Fässler über Stehplatzverbot: «Das ist kein Aktionismus»
Nach den Ausschreitungen in Luzern will die St.Galler Regierung hart durchgreifen und spricht sich in einer Medienmitteilung vom Dienstag klar für personalisierte Tickets und ein Stehplatzverbot aus. Doch ist das nicht ein Schnellschuss? Wir haben mit dem St.Galler Regierungspräsidenten und Sicherheitsvorsteher Fredy Fässler darüber gesprochen.
Herr Fässler, die St.Galler Regierung sagt der Fangewalt den Kampf an. Wie soll das mit diesen Massnahmen gehen?
Fredy Fässler: Zuerst einmal wollen wir keine Kampfansage machen, sondern ein Problem, das seit 15 Jahren besteht, lösen. Schweizweit wurden verschiedene Lösungsansätze ausprobiert, allerdings ohne durchschlagenden Erfolg. Die Konferenz der Kantonalen Justiz- und Polizeidirektorinnen und -direktoren (KKJPD) und die Konferenz der Kantonalen Polizeikommandantinnen und -kommandanten (KKPKS) haben vor zwei Jahren das Problem intensiv analysiert und kamen zum Schluss, dass personalisierte Tickets der erfolgsversprechendste Weg sind. Jedoch setzte man dann dennoch auf das Kaskadenmodell.
Ist das Kaskadenmodell Ihrer Ansicht nach nicht zielführend?
Fredy Fässler: Wir von der Regierung sind der Meinung, dass dieses Modell der falsche Weg ist. Wir glauben, dass es schweizweit gleichbleibende Massnahmen benötigt. Ich möchte hier aber auch festhalten, dass wir die bisher ergriffenen Massnahmen, wie etwa die Sektorensperrungen und das damit verbundene Signal, erfreut zur Kenntnis nehmen. Allerdings hilft dies nur kurzfristig. Mittel- oder langfristig denken wir aber nicht, dass wir das Problem so lösen können.
Was erhofft sich die Regierung denn von den personalisierten Tickets? Bei Vorfällen ausserhalb des Stadions wie am Samstag in Luzern bringt diese Massnahme ja nichts.
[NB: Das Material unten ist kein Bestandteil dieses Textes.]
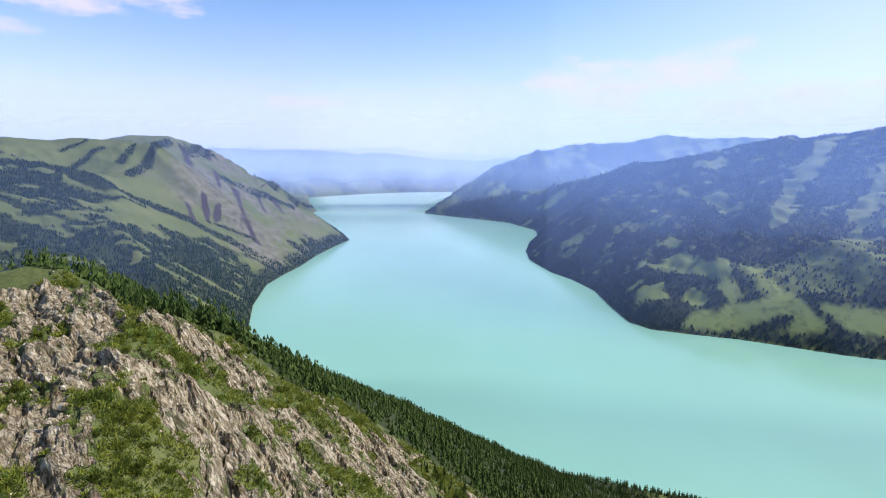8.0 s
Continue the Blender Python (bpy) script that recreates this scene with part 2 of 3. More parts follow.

Fredy Fässler: Das stimmt, mit den personalisierten Tickets können sie ausserhalb des Stadions wenig bewirken, aber in den Stadien passiert auch viel. Am Samstag wurden ja mehrfach Pyros gezündet, was erstens gefährlich und zweitens eine Straftat ist. Aber mit den personalisierten Tickets kann sichergestellt werden, dass beispielsweise Chaoten mit Stadionverbot nicht ins Stadion gelangen. Der EV Zug hat beispielsweise personalisierte Tickets und seither so gut wie keine Probleme mit Fangewalt. Zudem ist diese Massnahme ein Zeichen. Denn ich glaube nicht, dass Leute dauerhaft jedes Wochenende vor ein Stadion reisen, um dort Radau zu machen. Und falls doch, hat dies sicher nichts mehr mit Fankultur zu tun.
Die Regierung will ja auch Stehplätze verbieten. Warum?
Fredy Fässler: Durch diese Massnahme kann sichergestellt werden, wer wo mit diesen personalisierten Tickets sitzt. Wir erhoffen uns dadurch auch, die Gruppendynamiken zu unterbinden, die das Verhalten der Fankurve negativ beeinflussen. Unerträglich ist diese Massnahme ja auch nicht, bei europäischen Spielen gibt es ja auch keine Stehplätze.
Diese Massnahmen klingen etwas nach Aktionismus. Was sagen sie zu diesem Vorwurf?
Fredy Fässler: Nein, das ist kein Aktionismus. Es ist uns sehr ernst. Momentan können wir nicht sicherstellen, dass Personen mit Stadionverbot ins Stadion gelangen. Und wir gehen davon aus, dass das genau diejenigen sind, die die Probleme hauptsächlich verursachen. Mit den personalisierten Tickets können wir das ändern. Die Sitzplatzpflicht ist eine zusätzliche Massnahme, um die Gewalt einzudämmen.
Sind diese Vorschläge also keine direkte Reaktion auf die Ereignisse vom Samstag?
Fredy Fässler: Nein, hinter diesen Vorschlägen stecken 15 Jahre Erfahrung mit Fangewalt. Nur wegen eines Vorfalls hätten wir nicht so drastisch reagiert. Es hat aber das Fass zum Überlaufen gebracht. Darum sagen wir deutlich: So kann es nicht weitergehen. Und diesen Satz hören Sie nicht nur von mir, sondern auch von der städtischen Sicherheitsdirektorin und auch von Matthias Hüppi. Wir alle möchten die Gewalt verhindern, denn dies hat nichts mit Sport zu tun.